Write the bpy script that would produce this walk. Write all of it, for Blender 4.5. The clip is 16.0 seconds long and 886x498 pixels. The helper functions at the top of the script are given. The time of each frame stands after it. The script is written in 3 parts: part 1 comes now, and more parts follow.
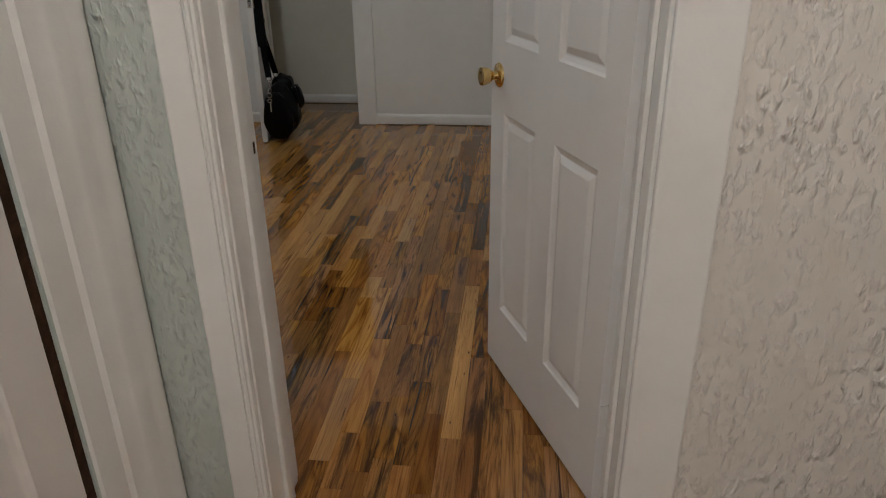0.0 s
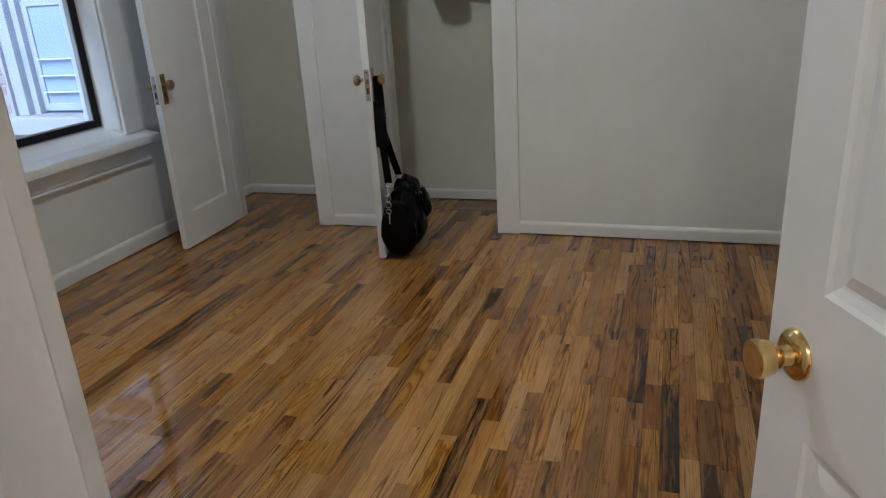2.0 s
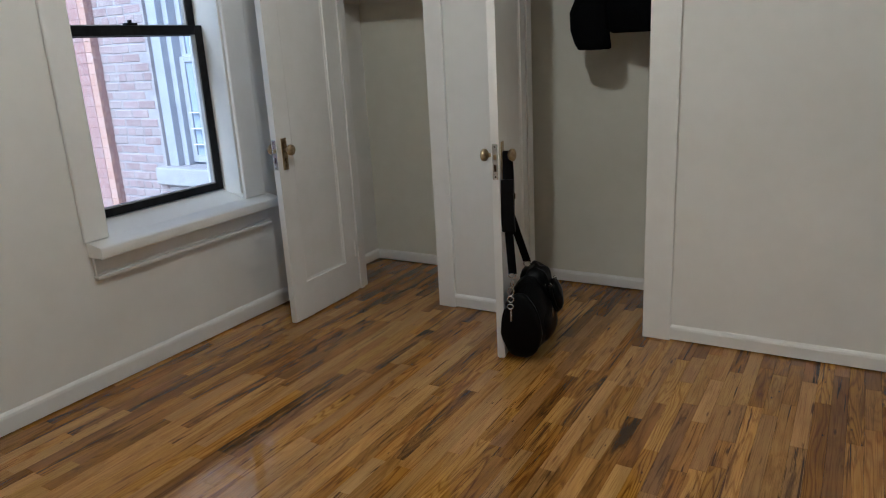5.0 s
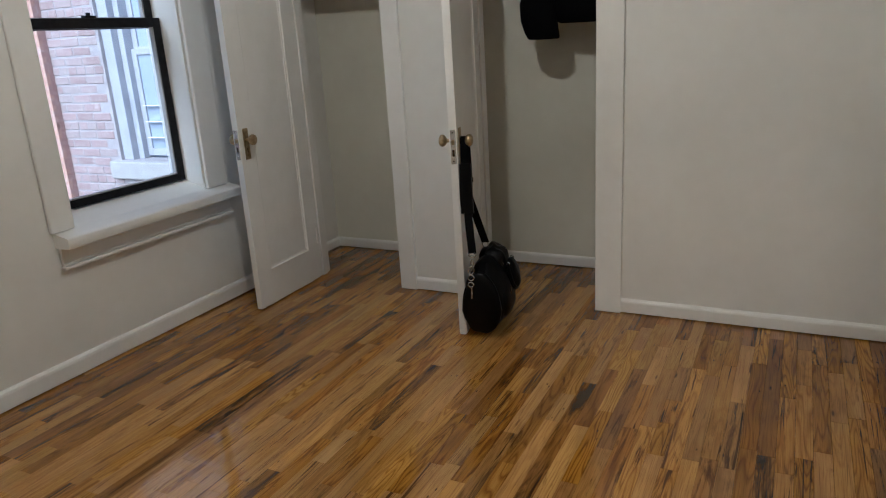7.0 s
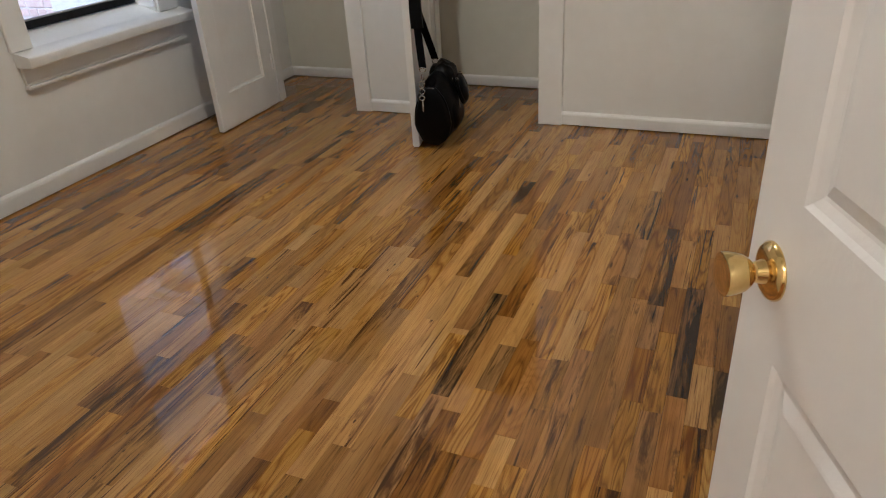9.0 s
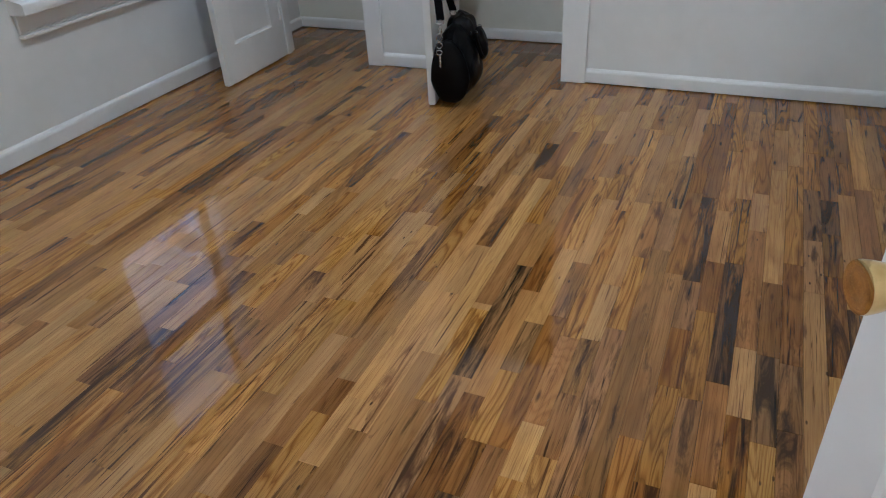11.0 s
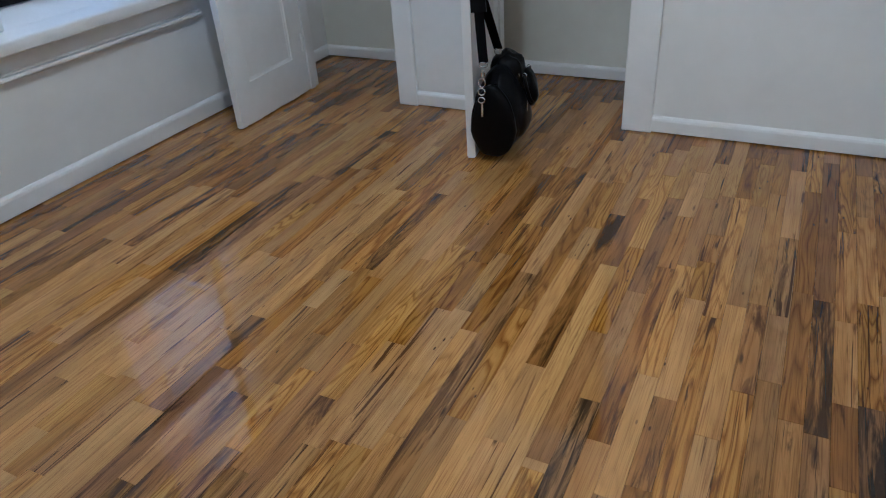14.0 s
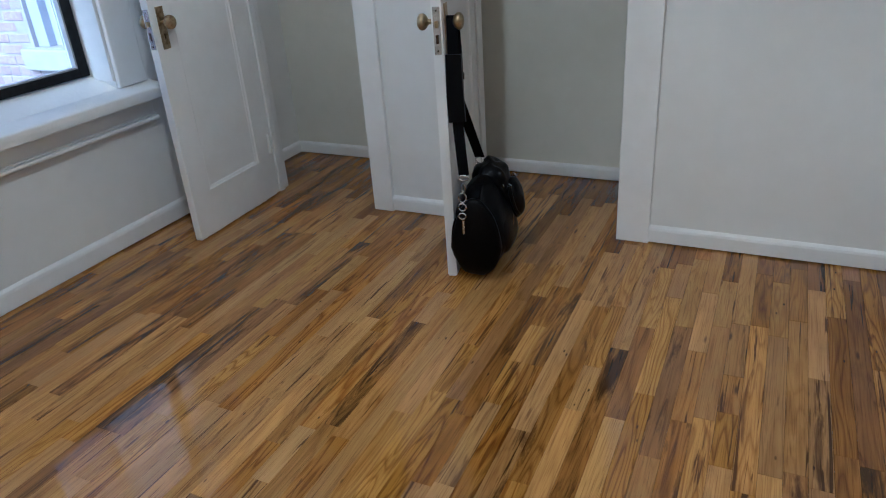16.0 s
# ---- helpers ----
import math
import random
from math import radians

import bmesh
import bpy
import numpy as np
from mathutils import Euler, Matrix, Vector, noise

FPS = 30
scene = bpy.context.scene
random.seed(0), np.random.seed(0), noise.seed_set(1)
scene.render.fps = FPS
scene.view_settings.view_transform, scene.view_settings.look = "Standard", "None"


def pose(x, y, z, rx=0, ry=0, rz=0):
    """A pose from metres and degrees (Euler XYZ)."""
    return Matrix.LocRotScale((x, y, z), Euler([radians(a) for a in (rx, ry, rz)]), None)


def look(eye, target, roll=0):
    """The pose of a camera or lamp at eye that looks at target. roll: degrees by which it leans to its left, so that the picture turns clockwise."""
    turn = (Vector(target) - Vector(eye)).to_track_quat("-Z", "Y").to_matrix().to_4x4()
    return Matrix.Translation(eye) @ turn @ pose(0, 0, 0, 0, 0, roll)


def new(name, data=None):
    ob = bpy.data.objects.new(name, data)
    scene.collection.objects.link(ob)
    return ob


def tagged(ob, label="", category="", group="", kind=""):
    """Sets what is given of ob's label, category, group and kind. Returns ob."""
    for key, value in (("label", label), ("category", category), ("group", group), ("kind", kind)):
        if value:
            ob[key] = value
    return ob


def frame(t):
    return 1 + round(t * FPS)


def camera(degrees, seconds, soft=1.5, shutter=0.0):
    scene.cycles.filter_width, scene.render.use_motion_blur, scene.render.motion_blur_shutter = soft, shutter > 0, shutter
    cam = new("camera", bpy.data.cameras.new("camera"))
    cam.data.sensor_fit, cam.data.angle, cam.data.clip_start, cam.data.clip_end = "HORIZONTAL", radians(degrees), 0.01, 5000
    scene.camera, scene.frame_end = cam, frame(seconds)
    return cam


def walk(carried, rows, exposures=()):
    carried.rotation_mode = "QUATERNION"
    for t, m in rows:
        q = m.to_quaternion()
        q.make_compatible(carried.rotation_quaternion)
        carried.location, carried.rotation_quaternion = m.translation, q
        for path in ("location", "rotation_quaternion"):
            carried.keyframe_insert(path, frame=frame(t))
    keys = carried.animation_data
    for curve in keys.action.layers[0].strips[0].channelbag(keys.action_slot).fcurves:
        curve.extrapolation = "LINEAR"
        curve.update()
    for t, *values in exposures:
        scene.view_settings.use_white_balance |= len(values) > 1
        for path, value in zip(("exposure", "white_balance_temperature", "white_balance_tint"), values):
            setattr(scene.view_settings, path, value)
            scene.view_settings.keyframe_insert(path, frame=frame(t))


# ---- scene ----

########################################

Show all lines above holding "import".

**EXPECTED OUTPUT**
import math
import random
from math import radians
import bmesh
import bpy
import numpy as np
from mathutils import Euler, Matrix, Vector, noise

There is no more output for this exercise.